==== Recorded information
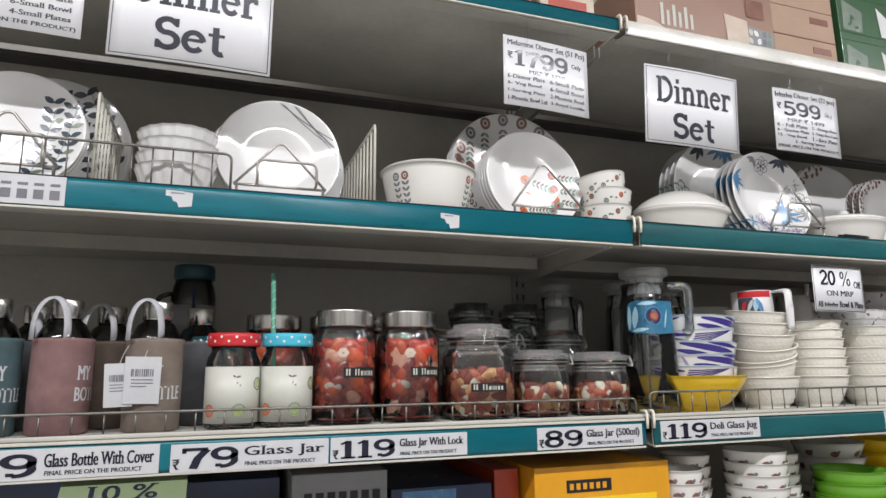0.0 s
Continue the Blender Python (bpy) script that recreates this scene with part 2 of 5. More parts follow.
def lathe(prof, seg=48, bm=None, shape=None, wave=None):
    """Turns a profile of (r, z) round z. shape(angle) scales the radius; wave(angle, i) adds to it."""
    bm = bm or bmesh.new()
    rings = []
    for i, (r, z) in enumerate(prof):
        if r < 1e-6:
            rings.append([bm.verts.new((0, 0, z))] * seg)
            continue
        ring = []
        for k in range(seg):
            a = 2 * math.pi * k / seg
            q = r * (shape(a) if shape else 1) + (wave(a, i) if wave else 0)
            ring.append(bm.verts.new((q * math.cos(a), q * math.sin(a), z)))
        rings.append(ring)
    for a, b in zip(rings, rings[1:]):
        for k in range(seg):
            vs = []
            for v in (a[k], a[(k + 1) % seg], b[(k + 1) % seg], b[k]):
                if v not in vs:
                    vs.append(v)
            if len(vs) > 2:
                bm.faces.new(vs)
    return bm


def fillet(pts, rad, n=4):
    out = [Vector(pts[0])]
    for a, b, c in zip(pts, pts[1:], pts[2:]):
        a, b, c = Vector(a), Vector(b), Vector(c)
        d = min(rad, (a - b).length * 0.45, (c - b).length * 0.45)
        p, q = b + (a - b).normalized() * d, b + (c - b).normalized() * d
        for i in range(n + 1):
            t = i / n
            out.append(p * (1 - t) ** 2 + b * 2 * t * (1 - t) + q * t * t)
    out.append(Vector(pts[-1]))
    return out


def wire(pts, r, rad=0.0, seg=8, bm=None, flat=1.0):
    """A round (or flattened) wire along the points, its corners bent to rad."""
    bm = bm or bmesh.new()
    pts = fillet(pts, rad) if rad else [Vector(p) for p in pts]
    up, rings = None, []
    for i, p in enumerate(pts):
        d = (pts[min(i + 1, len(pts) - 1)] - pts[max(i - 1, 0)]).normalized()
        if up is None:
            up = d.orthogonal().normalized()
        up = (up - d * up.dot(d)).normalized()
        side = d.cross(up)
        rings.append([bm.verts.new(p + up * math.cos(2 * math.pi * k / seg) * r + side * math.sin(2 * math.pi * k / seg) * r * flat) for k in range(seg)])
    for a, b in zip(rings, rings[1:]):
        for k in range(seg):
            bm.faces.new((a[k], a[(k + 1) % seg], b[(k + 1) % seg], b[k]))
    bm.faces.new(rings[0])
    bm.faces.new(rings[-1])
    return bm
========
**What you will do**
The data above needs to be retyped exactly, with the images left out.

**Exercise answer**
0.0 s
Continue the Blender Python (bpy) script that recreates this scene with part 2 of 5. More parts follow.
def lathe(prof, seg=48, bm=None, shape=None, wave=None):
    """Turns a profile of (r, z) round z. shape(angle) scales the radius; wave(angle, i) adds to it."""
    bm = bm or bmesh.new()
    rings = []
    for i, (r, z) in enumerate(prof):
        if r < 1e-6:
            rings.append([bm.verts.new((0, 0, z))] * seg)
            continue
        ring = []
        for k in range(seg):
            a = 2 * math.pi * k / seg
            q = r * (shape(a) if shape else 1) + (wave(a, i) if wave else 0)
            ring.append(bm.verts.new((q * math.cos(a), q * math.sin(a), z)))
        rings.append(ring)
    for a, b in zip(rings, rings[1:]):
        for k in range(seg):
            vs = []
            for v in (a[k], a[(k + 1) % seg], b[(k + 1) % seg], b[k]):
                if v not in vs:
                    vs.append(v)
            if len(vs) > 2:
                bm.faces.new(vs)
    return bm


def fillet(pts, rad, n=4):
    out = [Vector(pts[0])]
    for a, b, c in zip(pts, pts[1:], pts[2:]):
        a, b, c = Vector(a), Vector(b), Vector(c)
        d = min(rad, (a - b).length * 0.45, (c - b).length * 0.45)
        p, q = b + (a - b).normalized() * d, b + (c - b).normalized() * d
        for i in range(n + 1):
            t = i / n
            out.append(p * (1 - t) ** 2 + b * 2 * t * (1 - t) + q * t * t)
    out.append(Vector(pts[-1]))
    return out


def wire(pts, r, rad=0.0, seg=8, bm=None, flat=1.0):
    """A round (or flattened) wire along the points, its corners bent to rad."""
    bm = bm or bmesh.new()
    pts = fillet(pts, rad) if rad else [Vector(p) for p in pts]
    up, rings = None, []
    for i, p in enumerate(pts):
        d = (pts[min(i + 1, len(pts) - 1)] - pts[max(i - 1, 0)]).normalized()
        if up is None:
            up = d.orthogonal().normalized()
        up = (up - d * up.dot(d)).normalized()
        side = d.cross(up)
        rings.append([bm.verts.new(p + up * math.cos(2 * math.pi * k / seg) * r + side * math.sin(2 * math.pi * k / seg) * r * flat) for k in range(seg)])
    for a, b in zip(rings, rings[1:]):
        for k in range(seg):
            bm.faces.new((a[k], a[(k + 1) % seg], b[(k + 1) % seg], b[k]))
    bm.faces.new(rings[0])
    bm.faces.new(rings[-1])
    return bm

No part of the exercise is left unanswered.